_PROVIDED DATA_.
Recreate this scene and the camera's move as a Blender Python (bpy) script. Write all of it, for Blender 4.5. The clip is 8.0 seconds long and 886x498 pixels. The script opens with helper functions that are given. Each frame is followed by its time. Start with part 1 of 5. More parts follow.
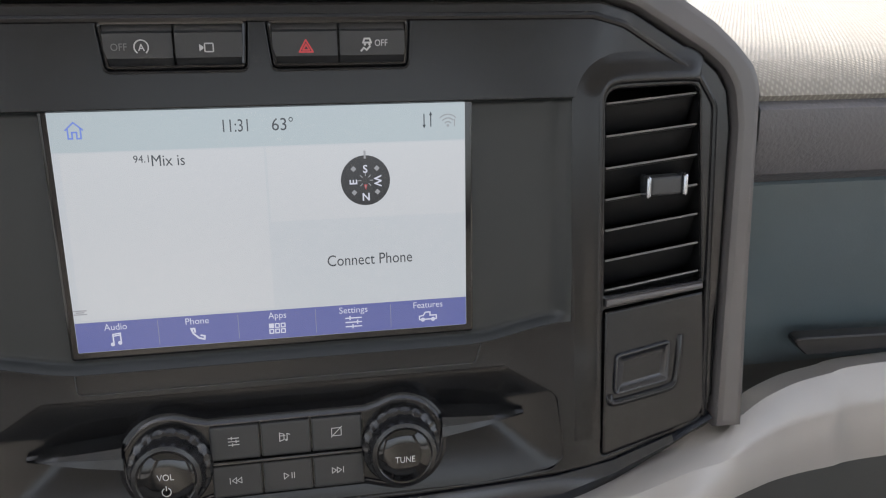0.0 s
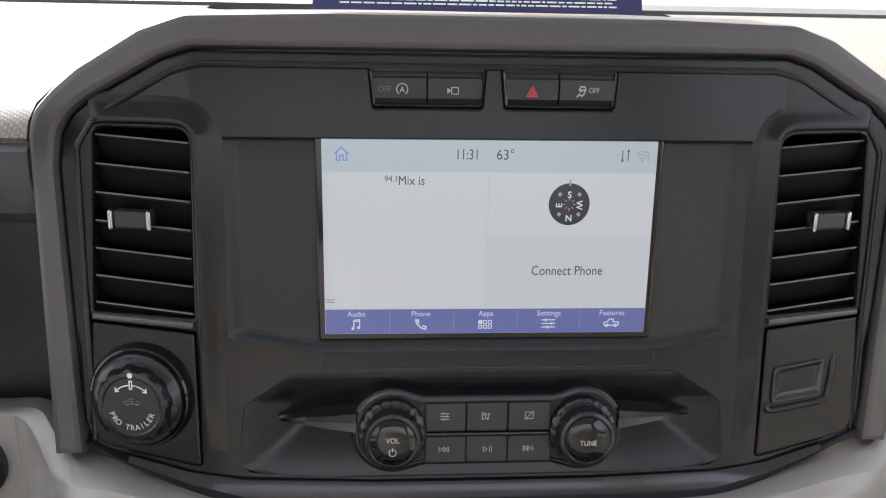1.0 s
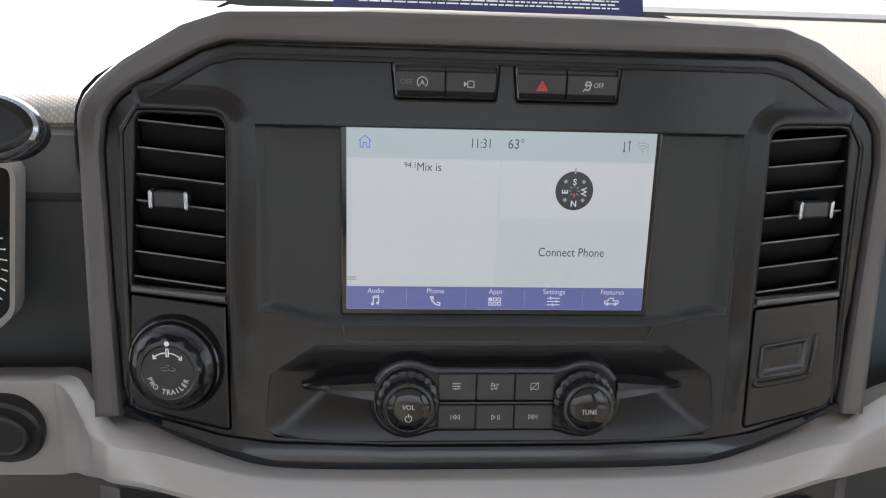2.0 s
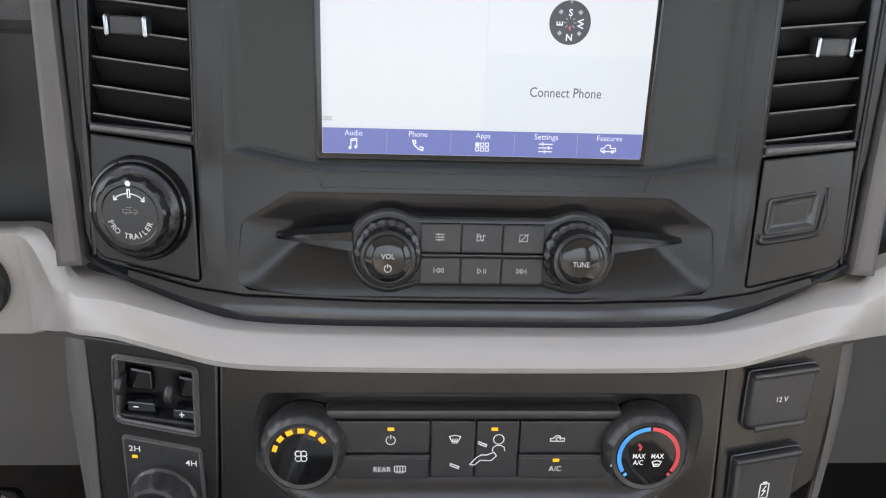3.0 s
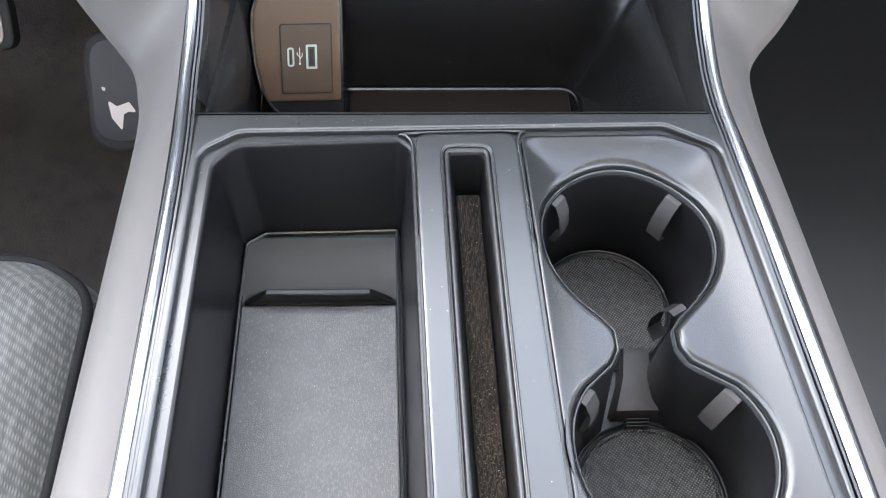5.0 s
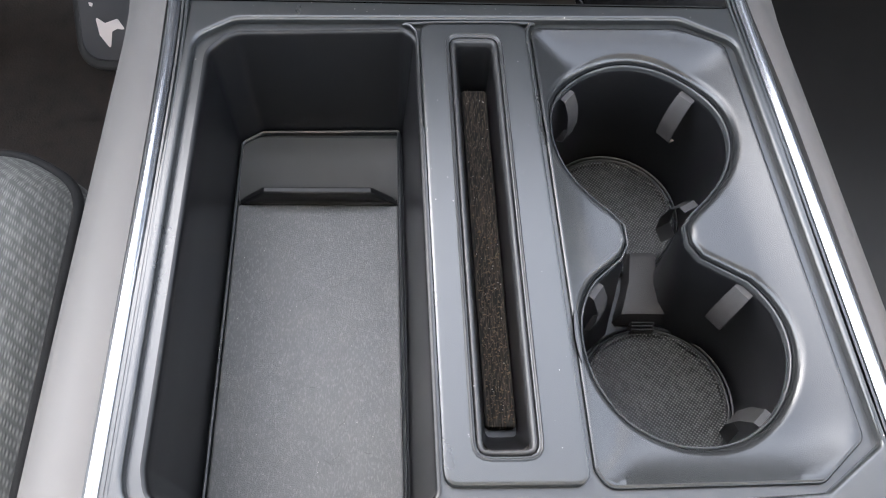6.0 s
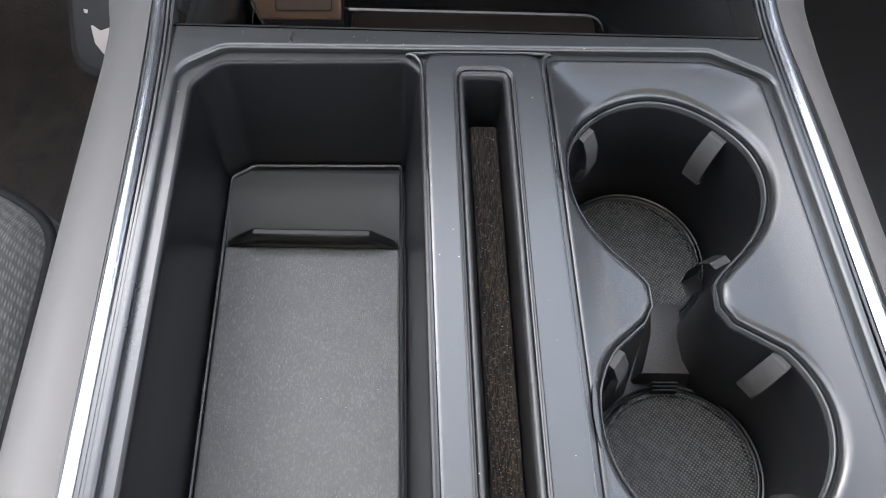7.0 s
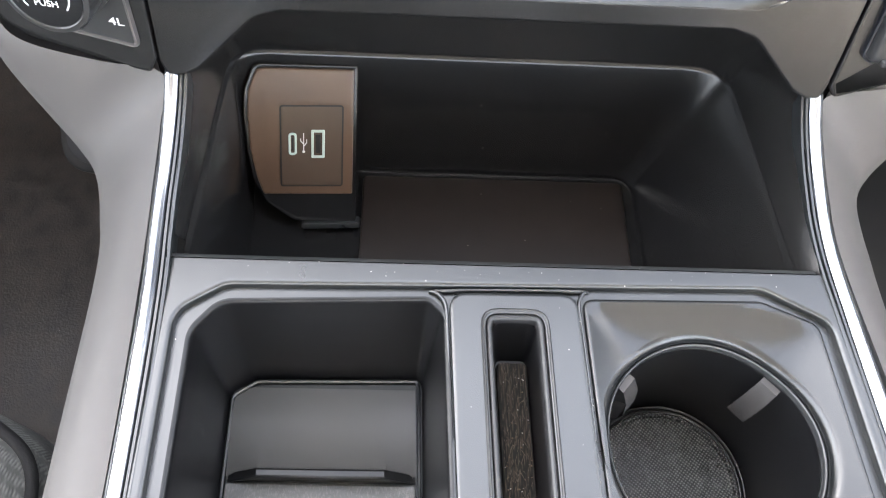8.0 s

_WHAT TO WORK ON_. Repeat the data exactly, excluding the pictures.

_EXPECTED ANSWER_.
Recreate this scene and the camera's move as a Blender Python (bpy) script. Write all of it, for Blender 4.5. The clip is 8.0 seconds long and 886x498 pixels. The script opens with helper functions that are given. Each frame is followed by its time. Start with part 1 of 5. More parts follow.
0.0 s
1.0 s
2.0 s
3.0 s
5.0 s
6.0 s
7.0 s
8.0 s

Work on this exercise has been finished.